Among the lines below, list those containing the string "with".

--- begin Supplied material ---

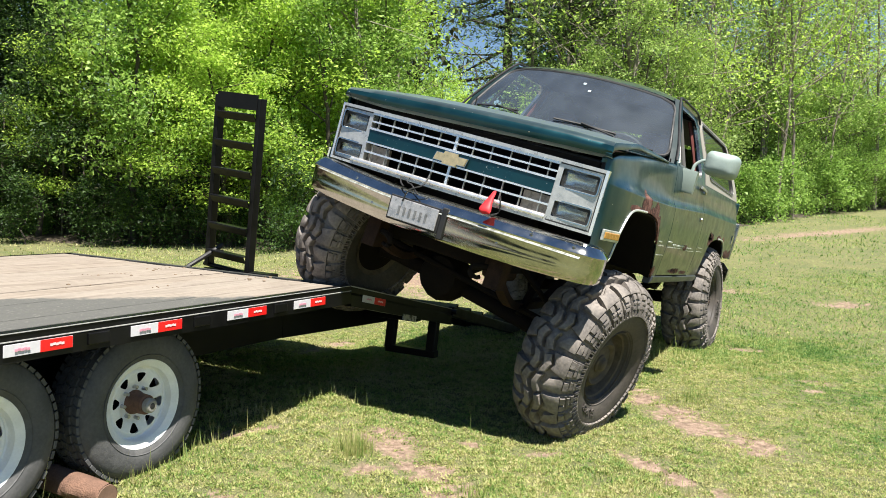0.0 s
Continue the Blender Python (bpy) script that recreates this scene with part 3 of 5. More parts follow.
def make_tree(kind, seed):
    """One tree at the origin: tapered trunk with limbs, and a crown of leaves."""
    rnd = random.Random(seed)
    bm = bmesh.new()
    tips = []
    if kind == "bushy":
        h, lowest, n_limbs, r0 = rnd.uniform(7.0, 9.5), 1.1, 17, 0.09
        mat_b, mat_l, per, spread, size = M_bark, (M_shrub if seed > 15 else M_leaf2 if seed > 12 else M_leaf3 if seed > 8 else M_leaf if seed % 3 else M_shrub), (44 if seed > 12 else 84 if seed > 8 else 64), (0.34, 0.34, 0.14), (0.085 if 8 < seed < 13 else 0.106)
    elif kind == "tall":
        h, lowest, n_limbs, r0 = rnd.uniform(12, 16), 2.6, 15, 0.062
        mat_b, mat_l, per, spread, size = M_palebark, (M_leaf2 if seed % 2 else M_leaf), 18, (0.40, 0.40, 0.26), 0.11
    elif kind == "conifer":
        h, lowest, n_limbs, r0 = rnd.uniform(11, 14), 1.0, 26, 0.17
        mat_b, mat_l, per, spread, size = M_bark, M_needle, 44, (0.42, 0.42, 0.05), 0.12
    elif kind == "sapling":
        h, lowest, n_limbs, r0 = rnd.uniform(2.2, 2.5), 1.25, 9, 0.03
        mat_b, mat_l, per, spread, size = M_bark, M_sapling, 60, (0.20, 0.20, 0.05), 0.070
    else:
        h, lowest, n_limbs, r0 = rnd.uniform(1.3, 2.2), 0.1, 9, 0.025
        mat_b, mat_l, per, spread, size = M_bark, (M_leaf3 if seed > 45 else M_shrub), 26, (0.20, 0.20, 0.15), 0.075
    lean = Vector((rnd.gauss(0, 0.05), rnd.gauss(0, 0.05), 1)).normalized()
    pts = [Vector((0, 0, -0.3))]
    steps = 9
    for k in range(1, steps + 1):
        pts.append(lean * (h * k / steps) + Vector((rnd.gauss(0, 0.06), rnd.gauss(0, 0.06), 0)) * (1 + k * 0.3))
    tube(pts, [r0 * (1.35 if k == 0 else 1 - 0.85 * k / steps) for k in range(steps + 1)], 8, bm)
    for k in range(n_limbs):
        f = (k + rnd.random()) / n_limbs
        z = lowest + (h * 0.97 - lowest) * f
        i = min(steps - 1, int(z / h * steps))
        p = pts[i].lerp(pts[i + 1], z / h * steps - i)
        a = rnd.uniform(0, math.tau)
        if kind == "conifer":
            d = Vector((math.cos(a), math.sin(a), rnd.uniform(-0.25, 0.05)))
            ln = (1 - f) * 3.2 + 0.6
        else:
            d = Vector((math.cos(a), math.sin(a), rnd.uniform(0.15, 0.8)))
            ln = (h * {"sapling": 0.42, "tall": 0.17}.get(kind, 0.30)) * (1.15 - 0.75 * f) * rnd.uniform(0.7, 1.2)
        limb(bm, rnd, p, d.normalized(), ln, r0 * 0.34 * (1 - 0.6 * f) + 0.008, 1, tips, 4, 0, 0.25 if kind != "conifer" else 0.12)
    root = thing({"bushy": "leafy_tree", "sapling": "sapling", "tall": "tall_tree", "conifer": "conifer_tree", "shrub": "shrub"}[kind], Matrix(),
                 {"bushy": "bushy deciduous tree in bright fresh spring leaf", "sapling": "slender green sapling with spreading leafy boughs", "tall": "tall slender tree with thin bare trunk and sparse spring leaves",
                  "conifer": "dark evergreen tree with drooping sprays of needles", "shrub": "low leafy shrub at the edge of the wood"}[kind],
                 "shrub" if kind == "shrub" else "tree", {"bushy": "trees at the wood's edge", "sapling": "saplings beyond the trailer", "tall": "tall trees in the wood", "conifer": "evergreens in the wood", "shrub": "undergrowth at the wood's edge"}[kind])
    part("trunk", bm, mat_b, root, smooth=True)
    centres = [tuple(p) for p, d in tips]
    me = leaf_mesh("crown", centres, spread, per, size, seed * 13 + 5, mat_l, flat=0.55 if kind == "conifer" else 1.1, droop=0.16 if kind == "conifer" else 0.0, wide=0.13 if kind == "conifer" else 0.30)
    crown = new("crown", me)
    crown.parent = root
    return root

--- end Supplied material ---
--- begin Supplied material ---

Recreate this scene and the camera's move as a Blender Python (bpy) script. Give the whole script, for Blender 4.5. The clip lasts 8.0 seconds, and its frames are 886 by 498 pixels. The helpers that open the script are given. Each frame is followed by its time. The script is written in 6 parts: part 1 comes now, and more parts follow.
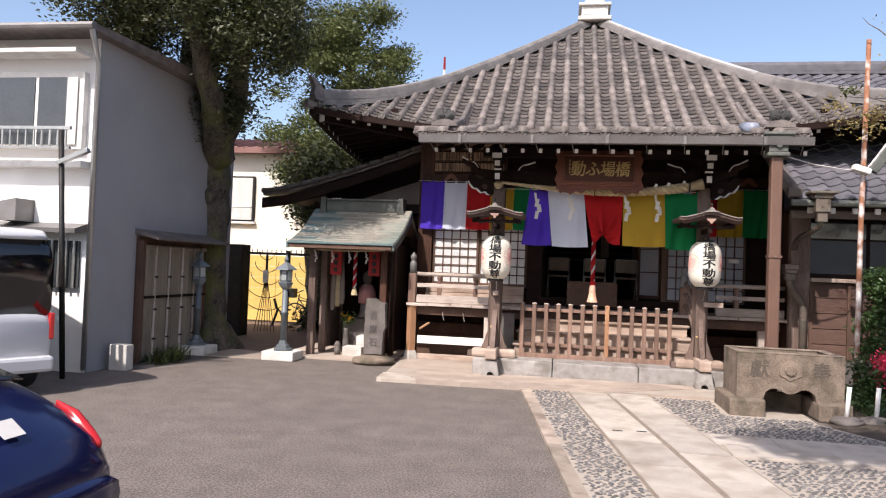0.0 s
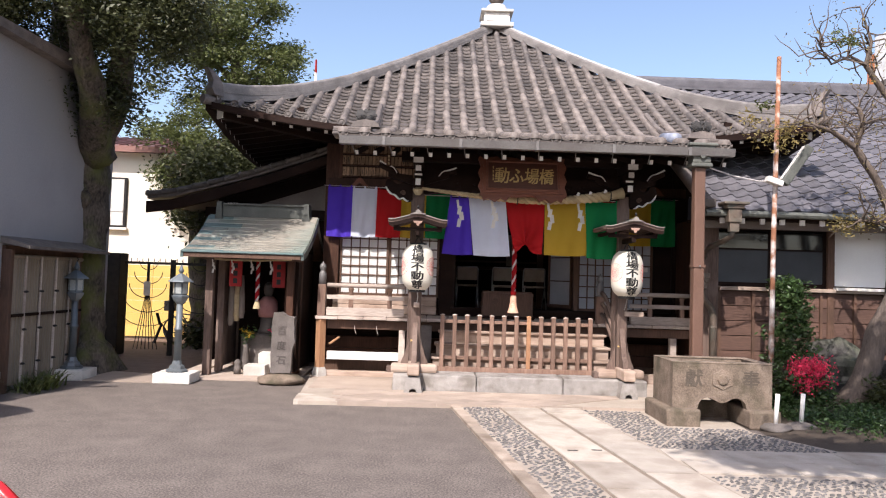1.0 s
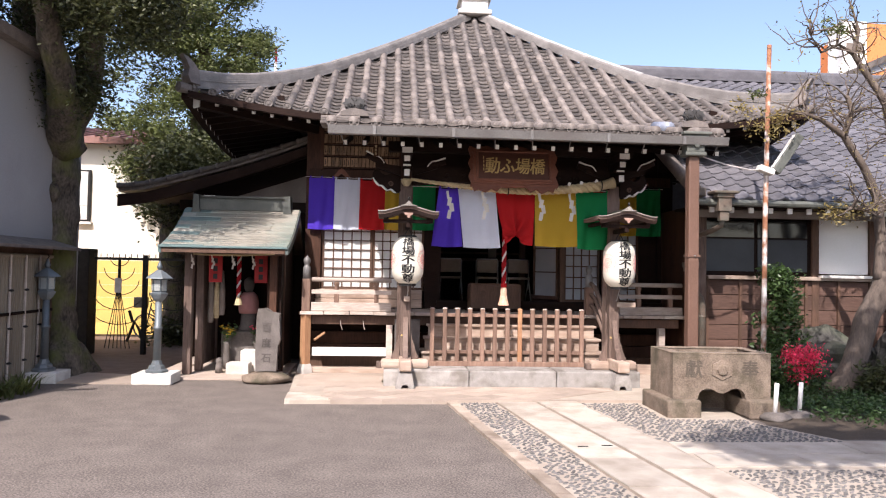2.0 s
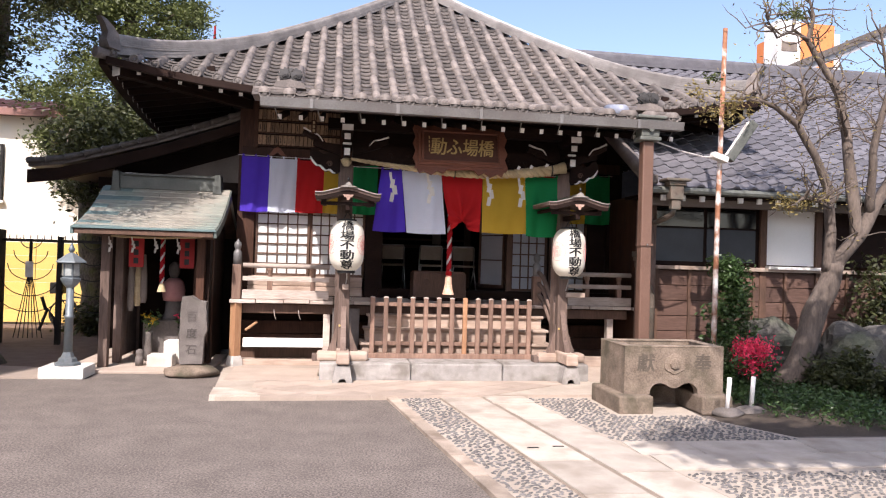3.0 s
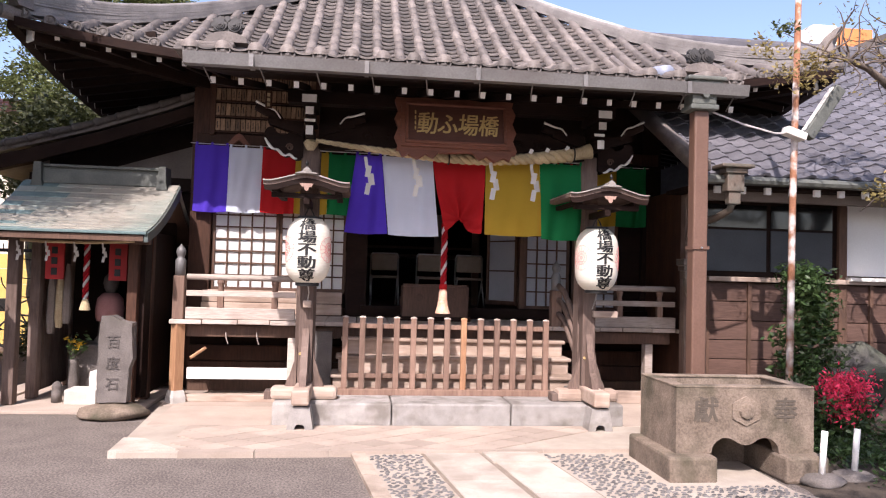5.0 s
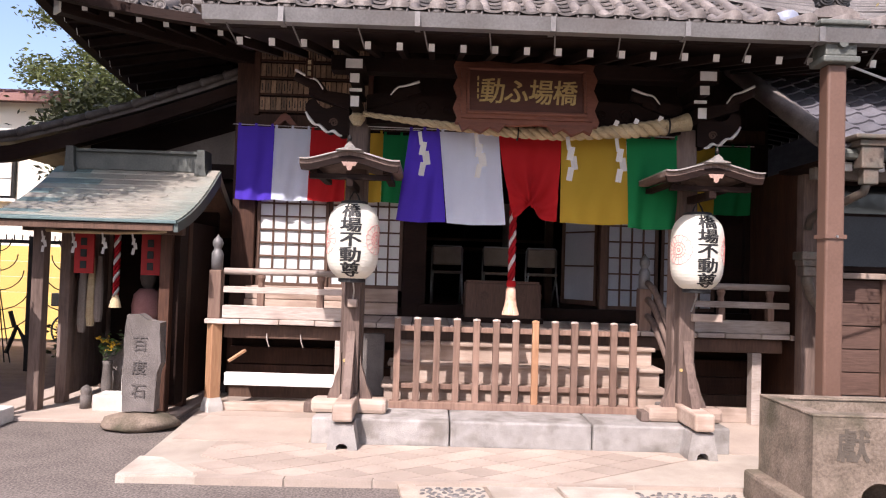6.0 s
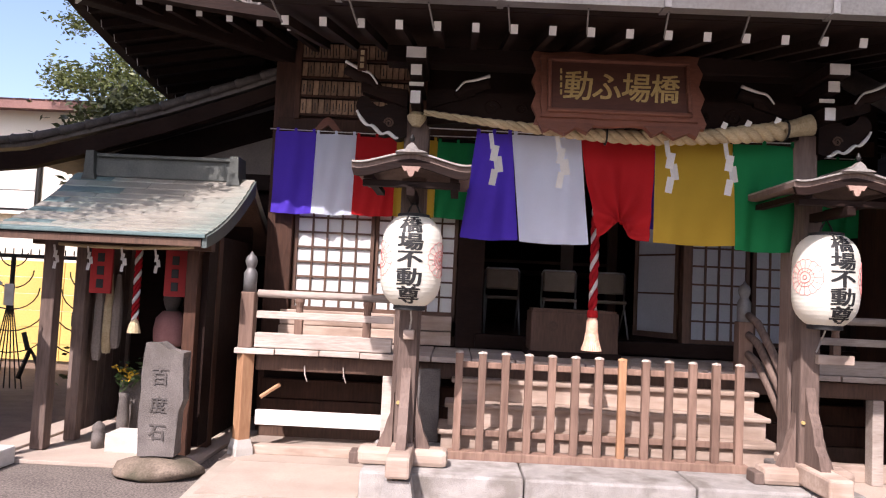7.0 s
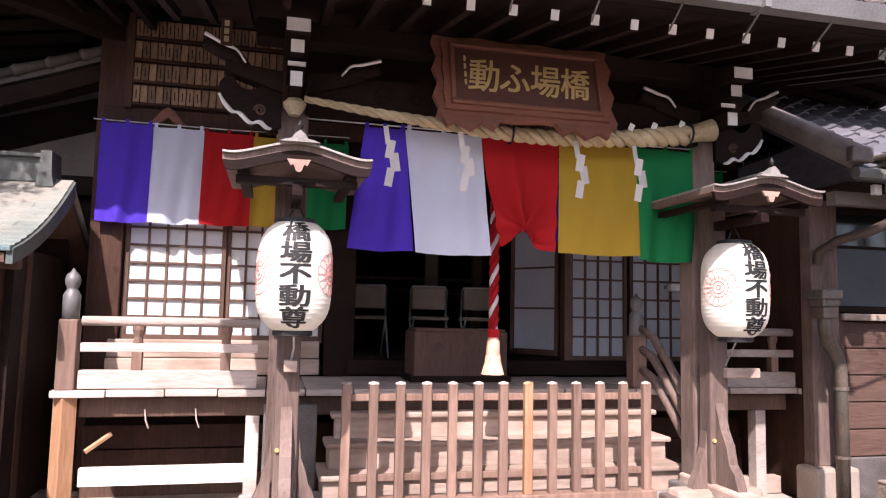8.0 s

--- end Supplied material ---
--- begin Supplied material ---

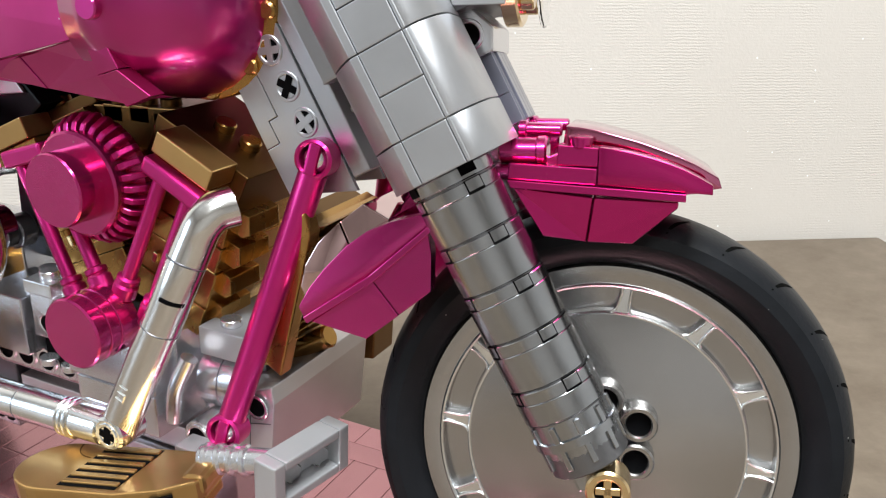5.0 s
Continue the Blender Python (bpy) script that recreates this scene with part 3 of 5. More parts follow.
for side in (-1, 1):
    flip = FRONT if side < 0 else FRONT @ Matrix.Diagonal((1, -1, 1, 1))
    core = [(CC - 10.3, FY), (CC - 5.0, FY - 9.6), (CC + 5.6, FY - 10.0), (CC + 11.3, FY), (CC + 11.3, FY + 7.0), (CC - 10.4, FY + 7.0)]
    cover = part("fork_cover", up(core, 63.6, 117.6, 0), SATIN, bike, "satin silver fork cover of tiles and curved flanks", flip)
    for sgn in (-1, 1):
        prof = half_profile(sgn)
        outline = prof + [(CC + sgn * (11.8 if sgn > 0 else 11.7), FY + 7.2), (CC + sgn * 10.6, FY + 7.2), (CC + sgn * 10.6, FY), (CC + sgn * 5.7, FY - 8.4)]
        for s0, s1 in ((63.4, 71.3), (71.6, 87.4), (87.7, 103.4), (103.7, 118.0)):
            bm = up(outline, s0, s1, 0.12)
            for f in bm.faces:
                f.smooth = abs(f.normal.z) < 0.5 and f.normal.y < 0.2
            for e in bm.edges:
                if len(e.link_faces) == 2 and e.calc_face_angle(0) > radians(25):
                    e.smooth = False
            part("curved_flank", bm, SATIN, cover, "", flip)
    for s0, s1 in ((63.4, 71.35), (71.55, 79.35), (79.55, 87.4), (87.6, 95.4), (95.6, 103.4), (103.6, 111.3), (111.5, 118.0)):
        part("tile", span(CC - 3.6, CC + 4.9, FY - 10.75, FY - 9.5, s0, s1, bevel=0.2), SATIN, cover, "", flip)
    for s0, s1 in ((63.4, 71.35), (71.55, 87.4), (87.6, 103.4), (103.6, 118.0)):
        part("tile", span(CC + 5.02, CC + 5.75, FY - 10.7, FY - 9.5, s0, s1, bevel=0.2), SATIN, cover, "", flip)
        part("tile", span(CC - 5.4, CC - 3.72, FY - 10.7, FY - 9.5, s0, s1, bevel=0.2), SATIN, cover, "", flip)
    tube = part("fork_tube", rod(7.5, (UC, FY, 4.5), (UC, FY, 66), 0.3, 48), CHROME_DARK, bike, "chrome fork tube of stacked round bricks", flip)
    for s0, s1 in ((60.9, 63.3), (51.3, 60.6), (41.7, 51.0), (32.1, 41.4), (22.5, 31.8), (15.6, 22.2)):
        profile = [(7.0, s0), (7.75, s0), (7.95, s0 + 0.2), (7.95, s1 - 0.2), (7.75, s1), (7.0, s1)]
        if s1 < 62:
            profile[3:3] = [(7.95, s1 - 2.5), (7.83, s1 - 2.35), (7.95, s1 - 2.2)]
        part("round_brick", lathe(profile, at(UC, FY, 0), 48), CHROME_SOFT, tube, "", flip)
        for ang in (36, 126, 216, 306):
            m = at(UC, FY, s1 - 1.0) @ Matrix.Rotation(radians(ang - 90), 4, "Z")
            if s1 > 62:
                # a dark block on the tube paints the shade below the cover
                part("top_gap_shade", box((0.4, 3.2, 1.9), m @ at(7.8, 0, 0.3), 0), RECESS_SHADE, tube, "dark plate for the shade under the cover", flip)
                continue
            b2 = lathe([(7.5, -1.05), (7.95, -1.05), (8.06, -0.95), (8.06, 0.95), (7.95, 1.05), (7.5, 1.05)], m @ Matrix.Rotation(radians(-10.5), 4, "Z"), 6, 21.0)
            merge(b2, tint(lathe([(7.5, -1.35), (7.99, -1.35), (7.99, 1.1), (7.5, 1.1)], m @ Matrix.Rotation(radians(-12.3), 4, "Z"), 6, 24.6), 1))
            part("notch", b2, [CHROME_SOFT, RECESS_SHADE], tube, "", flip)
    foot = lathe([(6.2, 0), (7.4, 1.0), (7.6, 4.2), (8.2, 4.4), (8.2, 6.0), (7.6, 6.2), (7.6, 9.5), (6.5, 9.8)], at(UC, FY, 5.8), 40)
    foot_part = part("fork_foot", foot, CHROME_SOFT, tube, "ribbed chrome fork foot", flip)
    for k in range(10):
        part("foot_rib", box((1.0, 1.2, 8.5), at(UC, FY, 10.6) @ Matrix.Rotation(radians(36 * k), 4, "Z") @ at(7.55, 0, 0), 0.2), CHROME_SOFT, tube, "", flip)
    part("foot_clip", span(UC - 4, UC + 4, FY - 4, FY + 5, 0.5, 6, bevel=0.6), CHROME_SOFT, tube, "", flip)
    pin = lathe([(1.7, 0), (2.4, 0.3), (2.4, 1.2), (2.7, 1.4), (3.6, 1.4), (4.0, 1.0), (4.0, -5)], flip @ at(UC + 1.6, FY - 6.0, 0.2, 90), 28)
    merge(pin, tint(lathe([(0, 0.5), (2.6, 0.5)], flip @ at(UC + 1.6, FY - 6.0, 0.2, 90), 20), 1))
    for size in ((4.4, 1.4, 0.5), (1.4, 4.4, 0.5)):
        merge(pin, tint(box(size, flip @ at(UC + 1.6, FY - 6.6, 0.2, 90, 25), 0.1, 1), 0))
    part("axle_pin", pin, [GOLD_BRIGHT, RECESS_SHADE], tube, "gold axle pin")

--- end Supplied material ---

■ The reply
Continue the Blender Python (bpy) script that recreates this scene with part 3 of 5. More parts follow.
    """One tree at the origin: tapered trunk with limbs, and a crown of leaves."""
                 {"bushy": "bushy deciduous tree in bright fresh spring leaf", "sapling": "slender green sapling with spreading leafy boughs", "tall": "tall slender tree with thin bare trunk and sparse spring leaves",
                  "conifer": "dark evergreen tree with drooping sprays of needles", "shrub": "low leafy shrub at the edge of the wood"}[kind],
Continue the Blender Python (bpy) script that recreates this scene with part 3 of 5. More parts follow.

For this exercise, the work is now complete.